* [Work instructions] Reproduce the span that opens at the line containing "a thing with" and closes at the line containing "scene.view_settings.keyframe_insert(path, frame=frame(t))", both lines included, without alteration and without any other line.

* [Information provided]
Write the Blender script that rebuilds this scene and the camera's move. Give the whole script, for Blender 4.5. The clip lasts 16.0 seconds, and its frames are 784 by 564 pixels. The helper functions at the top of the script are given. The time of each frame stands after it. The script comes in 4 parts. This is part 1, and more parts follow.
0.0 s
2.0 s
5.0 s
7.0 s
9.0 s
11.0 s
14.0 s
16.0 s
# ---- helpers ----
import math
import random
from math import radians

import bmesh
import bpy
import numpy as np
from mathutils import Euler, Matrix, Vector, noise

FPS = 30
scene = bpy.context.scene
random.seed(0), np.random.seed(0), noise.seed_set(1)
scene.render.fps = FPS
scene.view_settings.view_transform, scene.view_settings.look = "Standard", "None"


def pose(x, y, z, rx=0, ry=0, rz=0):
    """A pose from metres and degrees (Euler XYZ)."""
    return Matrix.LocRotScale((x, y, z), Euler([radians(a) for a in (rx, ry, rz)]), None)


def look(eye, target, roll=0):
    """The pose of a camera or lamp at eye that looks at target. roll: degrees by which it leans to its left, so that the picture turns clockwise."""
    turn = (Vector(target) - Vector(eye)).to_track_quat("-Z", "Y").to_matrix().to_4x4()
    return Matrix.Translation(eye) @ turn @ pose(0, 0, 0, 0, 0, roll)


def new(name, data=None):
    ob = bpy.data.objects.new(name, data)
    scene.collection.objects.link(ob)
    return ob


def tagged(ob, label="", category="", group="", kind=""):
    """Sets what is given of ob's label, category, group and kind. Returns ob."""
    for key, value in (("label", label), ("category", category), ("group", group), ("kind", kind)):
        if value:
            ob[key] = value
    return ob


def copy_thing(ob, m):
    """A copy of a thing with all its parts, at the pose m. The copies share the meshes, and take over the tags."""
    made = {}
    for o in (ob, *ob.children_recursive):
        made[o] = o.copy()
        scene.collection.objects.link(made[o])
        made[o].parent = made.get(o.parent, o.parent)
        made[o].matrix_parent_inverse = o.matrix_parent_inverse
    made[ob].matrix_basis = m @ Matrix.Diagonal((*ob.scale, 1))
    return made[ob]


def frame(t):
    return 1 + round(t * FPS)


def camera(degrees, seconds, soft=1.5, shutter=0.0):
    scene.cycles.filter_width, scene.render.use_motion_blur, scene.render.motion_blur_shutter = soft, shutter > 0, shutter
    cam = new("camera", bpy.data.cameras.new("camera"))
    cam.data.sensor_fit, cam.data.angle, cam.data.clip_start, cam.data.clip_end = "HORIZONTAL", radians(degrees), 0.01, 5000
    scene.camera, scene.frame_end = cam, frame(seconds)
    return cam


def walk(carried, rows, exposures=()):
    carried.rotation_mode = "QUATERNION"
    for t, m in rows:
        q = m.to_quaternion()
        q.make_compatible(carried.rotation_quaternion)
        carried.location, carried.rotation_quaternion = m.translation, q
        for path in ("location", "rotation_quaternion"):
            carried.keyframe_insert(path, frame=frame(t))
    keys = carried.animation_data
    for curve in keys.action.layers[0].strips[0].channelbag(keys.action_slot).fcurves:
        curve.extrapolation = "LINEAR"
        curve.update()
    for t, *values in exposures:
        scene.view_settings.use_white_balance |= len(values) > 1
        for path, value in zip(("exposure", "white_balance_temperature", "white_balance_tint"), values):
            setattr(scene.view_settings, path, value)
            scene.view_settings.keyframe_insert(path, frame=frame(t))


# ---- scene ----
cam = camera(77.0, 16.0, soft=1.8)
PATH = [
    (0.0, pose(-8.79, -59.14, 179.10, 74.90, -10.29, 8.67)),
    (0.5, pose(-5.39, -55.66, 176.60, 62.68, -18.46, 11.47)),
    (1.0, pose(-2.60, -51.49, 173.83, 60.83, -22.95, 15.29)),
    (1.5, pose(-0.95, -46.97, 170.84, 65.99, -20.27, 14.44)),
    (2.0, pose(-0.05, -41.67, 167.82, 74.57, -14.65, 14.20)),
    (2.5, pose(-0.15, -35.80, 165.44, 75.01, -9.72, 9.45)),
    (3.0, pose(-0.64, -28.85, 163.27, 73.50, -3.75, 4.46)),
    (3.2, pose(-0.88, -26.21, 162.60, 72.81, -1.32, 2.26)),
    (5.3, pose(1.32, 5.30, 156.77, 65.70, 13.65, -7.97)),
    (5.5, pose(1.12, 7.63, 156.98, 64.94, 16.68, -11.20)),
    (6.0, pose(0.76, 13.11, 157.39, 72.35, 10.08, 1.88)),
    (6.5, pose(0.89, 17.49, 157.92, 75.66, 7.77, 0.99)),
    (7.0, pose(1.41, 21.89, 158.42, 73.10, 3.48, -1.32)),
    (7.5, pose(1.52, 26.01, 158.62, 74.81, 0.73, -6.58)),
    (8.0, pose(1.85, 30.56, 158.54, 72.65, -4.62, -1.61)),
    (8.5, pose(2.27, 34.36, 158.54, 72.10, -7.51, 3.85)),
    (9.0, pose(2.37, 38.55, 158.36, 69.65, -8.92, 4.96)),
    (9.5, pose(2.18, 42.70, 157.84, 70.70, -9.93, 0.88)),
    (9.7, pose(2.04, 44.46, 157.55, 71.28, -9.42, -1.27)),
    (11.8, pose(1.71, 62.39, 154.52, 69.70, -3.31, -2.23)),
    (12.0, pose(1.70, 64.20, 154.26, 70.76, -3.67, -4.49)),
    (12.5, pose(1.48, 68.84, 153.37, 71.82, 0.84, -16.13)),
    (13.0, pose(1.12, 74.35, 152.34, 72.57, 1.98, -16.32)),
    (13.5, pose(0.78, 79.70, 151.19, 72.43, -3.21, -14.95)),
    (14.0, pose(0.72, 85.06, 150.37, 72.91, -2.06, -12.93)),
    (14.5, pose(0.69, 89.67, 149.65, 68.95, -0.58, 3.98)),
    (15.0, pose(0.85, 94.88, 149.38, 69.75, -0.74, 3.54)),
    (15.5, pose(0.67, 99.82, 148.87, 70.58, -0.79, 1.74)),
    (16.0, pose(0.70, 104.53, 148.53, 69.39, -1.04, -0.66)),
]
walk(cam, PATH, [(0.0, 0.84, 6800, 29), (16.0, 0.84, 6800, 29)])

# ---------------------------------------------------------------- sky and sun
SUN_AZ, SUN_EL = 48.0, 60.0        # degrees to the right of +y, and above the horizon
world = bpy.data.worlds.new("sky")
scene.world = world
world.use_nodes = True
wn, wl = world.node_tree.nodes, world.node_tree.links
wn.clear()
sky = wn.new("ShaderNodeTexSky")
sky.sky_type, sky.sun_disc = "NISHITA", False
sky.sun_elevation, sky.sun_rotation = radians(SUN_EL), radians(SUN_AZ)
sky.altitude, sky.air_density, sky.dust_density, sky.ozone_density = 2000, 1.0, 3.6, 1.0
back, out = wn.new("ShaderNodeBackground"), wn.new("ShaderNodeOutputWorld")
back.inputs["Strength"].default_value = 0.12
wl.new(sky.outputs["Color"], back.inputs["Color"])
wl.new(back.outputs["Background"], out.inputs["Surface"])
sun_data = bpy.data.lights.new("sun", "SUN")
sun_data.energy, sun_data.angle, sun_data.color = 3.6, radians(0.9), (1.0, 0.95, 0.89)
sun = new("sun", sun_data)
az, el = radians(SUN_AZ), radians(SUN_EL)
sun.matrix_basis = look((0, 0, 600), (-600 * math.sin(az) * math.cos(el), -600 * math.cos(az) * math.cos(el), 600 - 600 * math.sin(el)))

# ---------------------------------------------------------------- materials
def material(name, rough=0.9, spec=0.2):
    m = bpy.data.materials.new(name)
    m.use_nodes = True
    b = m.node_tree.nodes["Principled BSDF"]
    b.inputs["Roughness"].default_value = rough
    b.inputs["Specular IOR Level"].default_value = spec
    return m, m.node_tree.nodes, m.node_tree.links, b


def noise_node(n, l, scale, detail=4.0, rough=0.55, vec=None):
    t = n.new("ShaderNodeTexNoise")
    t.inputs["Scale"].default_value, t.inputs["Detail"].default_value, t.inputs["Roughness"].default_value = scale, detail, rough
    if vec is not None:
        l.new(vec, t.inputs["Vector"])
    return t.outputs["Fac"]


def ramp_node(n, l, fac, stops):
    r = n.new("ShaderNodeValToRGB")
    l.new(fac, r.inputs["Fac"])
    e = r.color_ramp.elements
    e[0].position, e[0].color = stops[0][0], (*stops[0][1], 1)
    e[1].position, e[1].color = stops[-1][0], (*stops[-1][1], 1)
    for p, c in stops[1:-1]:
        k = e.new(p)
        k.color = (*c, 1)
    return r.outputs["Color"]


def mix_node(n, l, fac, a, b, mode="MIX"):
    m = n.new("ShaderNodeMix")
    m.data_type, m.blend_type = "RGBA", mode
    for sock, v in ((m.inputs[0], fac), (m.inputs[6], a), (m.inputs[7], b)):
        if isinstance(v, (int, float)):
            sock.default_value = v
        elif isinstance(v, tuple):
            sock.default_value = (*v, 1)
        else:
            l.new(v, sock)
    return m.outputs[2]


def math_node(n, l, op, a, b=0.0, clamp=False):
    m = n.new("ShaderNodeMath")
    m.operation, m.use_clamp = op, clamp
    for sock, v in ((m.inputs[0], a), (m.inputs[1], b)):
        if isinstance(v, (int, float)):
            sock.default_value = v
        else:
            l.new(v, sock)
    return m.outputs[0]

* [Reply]
    """A copy of a thing with all its parts, at the pose m. The copies share the meshes, and take over the tags."""
    made = {}
    for o in (ob, *ob.children_recursive):
        made[o] = o.copy()
        scene.collection.objects.link(made[o])
        made[o].parent = made.get(o.parent, o.parent)
        made[o].matrix_parent_inverse = o.matrix_parent_inverse
    made[ob].matrix_basis = m @ Matrix.Diagonal((*ob.scale, 1))
    return made[ob]


def frame(t):
    return 1 + round(t * FPS)


def camera(degrees, seconds, soft=1.5, shutter=0.0):
    scene.cycles.filter_width, scene.render.use_motion_blur, scene.render.motion_blur_shutter = soft, shutter > 0, shutter
    cam = new("camera", bpy.data.cameras.new("camera"))
    cam.data.sensor_fit, cam.data.angle, cam.data.clip_start, cam.data.clip_end = "HORIZONTAL", radians(degrees), 0.01, 5000
    scene.camera, scene.frame_end = cam, frame(seconds)
    return cam


def walk(carried, rows, exposures=()):
    carried.rotation_mode = "QUATERNION"
    for t, m in rows:
        q = m.to_quaternion()
        q.make_compatible(carried.rotation_quaternion)
        carried.location, carried.rotation_quaternion = m.translation, q
        for path in ("location", "rotation_quaternion"):
            carried.keyframe_insert(path, frame=frame(t))
    keys = carried.animation_data
    for curve in keys.action.layers[0].strips[0].channelbag(keys.action_slot).fcurves:
        curve.extrapolation = "LINEAR"
        curve.update()
    for t, *values in exposures:
        scene.view_settings.use_white_balance |= len(values) > 1
        for path, value in zip(("exposure", "white_balance_temperature", "white_balance_tint"), values):
            setattr(scene.view_settings, path, value)
            scene.view_settings.keyframe_insert(path, frame=frame(t))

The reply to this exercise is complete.